4. DISPUTE RESOLUTION; GOVERNING LAW; JURY TRIAL WAIVER. In the event of any controversy or claim arising out of or relating to this Agreement, a breach thereof, or the relationship between the Parties (each a “Dispute”), each Party agrees to first attempt to settle the Dispute through direct discussions with the other Party. If such discussions do not result in settlement of the Dispute, each Party agrees that before resorting to arbitration, it will attempt to resolve the Dispute by mediation administered by the American Arbitration Association under its Commercial Mediation Procedures. If such mediation does not result in settlement of the Dispute, each Party agrees that the Dispute shall be settled by arbitration administered by the American Arbitration Association in accordance with its Commercial Arbitration Rules, and judgment on the award rendered by the arbitrator(s) may be entered in any court having jurisdiction thereof. Arbitrated Disputes shall be heard by a single arbitrator, unless the claim amount exceeds $1,000,000 (USD), in which case the Dispute shall be heard by a panel of three arbitrators. The arbitration will be based on the submission of documents, and there shall be no in-person or oral hearing. This Agreement shall be governed by, interpreted under, and construed and enforced in accordance with, the laws of the State of New Mexico, without giving effect to any comity or conflict of laws principles. The arbitrator(s) will have no authority to award punitive, special, incidental, or consequential damages. Each Party shall bear its own costs and expenses and an equal share of the arbitrator’s fees and any administrative fees of arbitration. Except as may be required by law, neither Party nor any of its representatives may disclose the existence, content, or results of any arbitration hereunder without the prior written consent of the other Party. TO THE MAXIMUM EXTENT ALLOWABLE BY LAW, EACH PARTY HEREBY WAIVES ANY RIGHT IT MIGHT HAVE TO A JURY TRIAL.

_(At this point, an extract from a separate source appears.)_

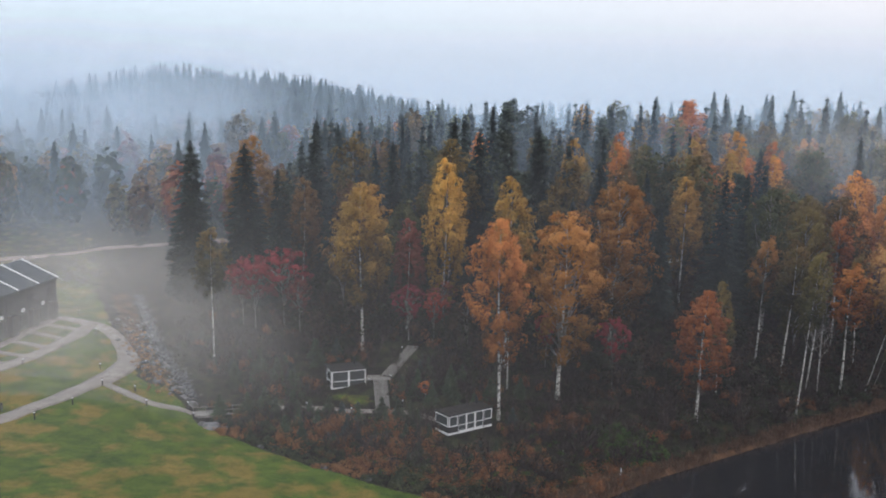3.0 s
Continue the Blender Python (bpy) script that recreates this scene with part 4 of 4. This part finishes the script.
# the long cabin by the water
A = cabin(-1.45, 140.0, 3.85, 46.0, 6.7, 2.75, 2.45, 5, "long charcoal cabin with white window frames among young spruces")
part("base_band", box((6.78, 0.07, 0.26), (3.35, -0.045, 0.15), 0.01), WHITE, A, "white band along the foot")
part("base_band", box((0.07, 2.78, 0.26), (-0.045, 1.38, 0.15), 0.01), WHITE, A, "white band along the foot")
bay = 6.7 / 5
for i in range(5):
    x0 = (i + 0.5) * bay
    if i in (0, 4):
        window(A, x0, 1.08, bay - 0.06, 1.3, -0.05, bar=0.09)
        wall_boards(A, bay - 0.06, 0.78, -0.03, 0.29, CHARCOAL, x0=i * bay + 0.03)
    else:
        window(A, x0, 0.30, bay - 0.05, 2.08, -0.05, bar=0.09, split=0.38, name="glass_door")
for i in (1, 4):
    part("corner_post", box((0.10, 0.10, 2.2), (i * bay, -0.08, 1.3)), CHARCOAL, A)
window(A, 1.38, 1.08, 2.6, 1.3, -0.05, face="y", bar=0.10)
wall_boards(A, 2.7, 0.78, -0.03, 0.29, CHARCOAL, along="y", x0=0.03)
wall_boards(A, 2.7, 2.2, 6.72, 0.18, CHARCOAL, along="y", x0=0.03)

# the square cabin up the slope
B = cabin(-18.95, 148.85, 5.75, 32.0, 4.7, 3.3, 2.5, 2, "square charcoal cabin with a large white-framed window wall")
for i in range(2):
    window(B, 2.35 * i + 1.175, 0.12, 2.35, 2.34, -0.05, bar=0.12, split=0.40, name="window_wall")
window(B, 1.1, 0.12, 2.1, 2.34, -0.05, face="y", bar=0.11, split=0.40, name="window_wall")
wall_boards(B, 1.1, 2.34, -0.03, 0.12, CHARCOAL, along="y", x0=2.18)
wall_boards(B, 3.3, 2.3, 4.72, 0.14, CHARCOAL, along="y")
part("base_band", box((4.78, 0.07, 0.14), (2.35, -0.052, 0.05), 0.01), WHITE, B, "white band along the foot")

# ---- wooden stairs between the cabins ----
def flight(name, a, b, za, zb, n, wide, label):
    """Plank treads from a up to b, on two stringers."""
    d = Vector((b[0] - a[0], b[1] - a[1], 0))
    run, turn = d.length, math.degrees(math.atan2(d.y, d.x))
    top = thing(name, (a[0], a[1], za), label, "stairs", "", turn)
    rise = zb - za
    depth = run / n
    me = mesh_from(box((depth * 0.86, wide, 0.06), (0, 0, 0), 0.008), "tread", PLANK)
    for i in range(n):
        piece("tread", me, top, pose((i + 0.5) * depth, 0, rise * (i + 1) / n + 0.1))
    for s in (-1, 1):
        bm = bmesh.new()
        vs = [bm.verts.new((x, s * (wide / 2 - 0.08) + o, z)) for o in (-0.03, 0.03) for x, z in ((0, -0.25), (run, rise - 0.25), (run, rise + 0.05), (0, 0.05))]
        for f in ((0, 1, 2, 3), (7, 6, 5, 4), (0, 4, 5, 1), (1, 5, 6, 2), (2, 6, 7, 3), (3, 7, 4, 0)):
            bm.faces.new([vs[k] for k in f])
        part("stringer", bm, PLANK, top)
    return top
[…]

5. CONSTRUCTION. The terms “include” and “including” indicate examples of a predicate word or clause and not a limitation on that word or clause. If an ambiguity or question of intent or interpretation arises, this Agreement shall be construed as if drafted jointly by both Parties and no presumption or burden of proof shall arise favoring or disfavoring any Party by virtue of the authorship of any of the provisions of this Agreement. All rights and remedies available to any Party under this Agreement shall be cumulative and not alternative; the exercise of any such right or remedy shall not exclude any other right or remedy available under this Agreement, or under any other instrument, document or agreement, or at law or in equity. Those provisions of this Agreement that, by their nature or express terms, are intended to survive termination or expiration of this Agreement shall so survive.
6. COUNTERPARTS; AMENDMENT; ENTIRE AGREEMENT. This Agreement may be supplemented, amended or modified only by a written agreement signed by both Parties. This Agreement contains the entire agreement between the Parties with respect to the matters covered herein. Speaker represents that there is no impediment to him entering into this Agreement. A true copy of a signature, or an electronic signature, will be considered to have the same weight and effect as an original signature. If a court of competent jurisdiction holds any provision (or portion of a provision) of this Agreement to be illegal, invalid, or otherwise unenforceable, the remaining provisions (or portion of a provision) of this Agreement shall not be affected thereby and shall be found to be valid and enforceable to the fullest extent permitted by law.
WHEREFORE, Speaker has read, understands, and agrees to the terms and conditions of this Agreement, effective as of the signature date below.